Me and my kiddo

Me and my kiddo

Saturday, February 7, 2015

One more thought on publishing that article...

As I was working with that potential co-author for the article "Parenting for Independence, we tried our hand at writing a blog post for The Objective Standard first.  The idea was that we wanted to focus on the tool of "Engaging a Child’s Cooperation by Appealing to Self Interest" or "Motivating Children by Self Interest: Parenting Tool Box".  We hadn't picked an official title, but we thought this was a a good start. We also considered it as a potential series and perhaps something that would help us work toward making a full length article for publication in the journal.  We didn't get to something super snazzy, but this is how far we did get and I'm putting it here with her permission because it may be of some use.  I did most of the writing after the diagram phase and she hasn't tweaked it in ages, so please consider all the faults mine and we can share the positives.  In any case, I hope you find it fun to employ the tool of appealing to children's current values as a way to achieve a win win in some tricky situations.
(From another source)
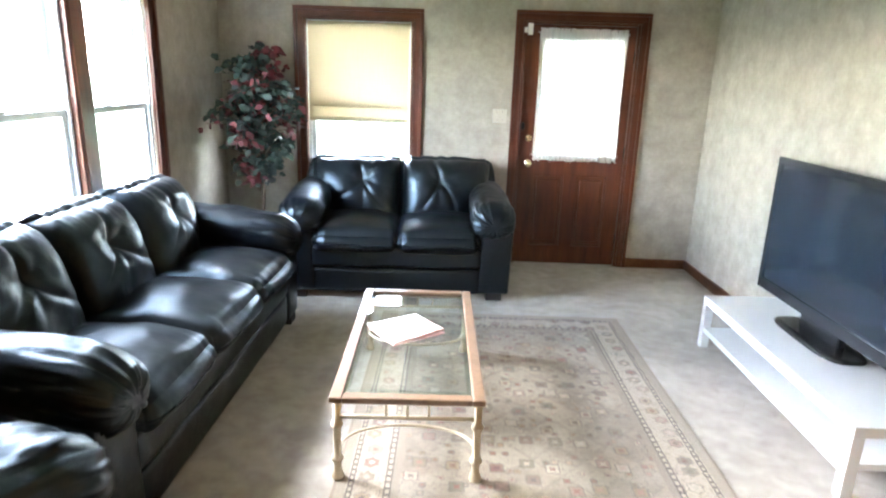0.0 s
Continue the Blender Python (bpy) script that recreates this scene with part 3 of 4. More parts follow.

IntroParents make many seemingly reasonable requests, such as “clean your room,” and “do your homework.” We find it obvious that cleaning helps a person enjoy his property and studying is essential to mastering subjects.  But, children often prefer making messes and goofing off!  Why don’t explanations that make so much sense to parents work? Are parents and children bound to win-lose conflicts until the children grow up? There is a way to often side step that confrontational approach; parents can help a child to discover the short-term, concrete benefits that will appeal to his rational self-interest. In essence, they can ask themselves what is one benefit of this activity that my child might love right now or one he is capable of imagining happening soon?


Cleaning
While it sounds good to have children happily cleaning because they see a benefit they want right now, what benefit could possibly be so exciting for cleaning their rooms?  Finding lost toys can be powerful!  Finding Pocahontas behind the bookshelf after she was lost for two months can be an extraordinary experience for little ones.  Even if a child isn’t missing something (or aware of missing it), finding it easy to locate items quickly when you want to grab them is fun.  No kid likes searching for the fifth Yahtzee die when friends or family are waiting, or missing out on an impromptu baseball game because he can’t find his glove in time.  It’s also nice to have a space ready for coloring or lego castles or other new projects without needing to clean up first.  These are things that children can notice and thus they’re cleaning because of a benefit they want, that they see as in their best interest now.  


Studying
Arithmetic over video games?  Spelling over lego wars?  How could a parent ever appeal to a child’s immediate self interest when it comes to homework?  Since we’re not talking about distant goals like getting into college and getting a good job, how can we expect a young kid to do homework because he sees the benefit now. Parents can help a child imagine the near-term benefits of a homework assignment. For example, calculation skills offer more independence with managing money to get a desired toy. Vocabulary opens up a wider range of fascinating books to explore. History is filled with exciting stories of what people have done and what has or hasn't worked from which children can find inspiration and explore dilemmas like whether to appease or to take a stand against a bully.  Parents can also use their own creativity to make make a challenging topic more immediately fun.  For example, if a child doesn’t understand negative numbers, a parent can make a game to move the child’s body along an imaginary number line: plus two, minus six, plus negative three, minus negative five (and of course it’s cool to switch off too so the child can direct Mom or Dad).  Spelling words can be incorporated into goofy paragraphs and typing practice into software games.   


Conclusion
While no tool works in every situation, it is easier to avoid parent-child conflict when parents focus on benefits that children find engaging now.  Their cooperation is then motivated by their own self interest. With practice, tasks seen as chores (cleaning a room or studying for an exam) can become enjoyable as children recognize the immediate benefits. Over the years, the longer-term benefits become more and more evident too, but with a few less battles along the way.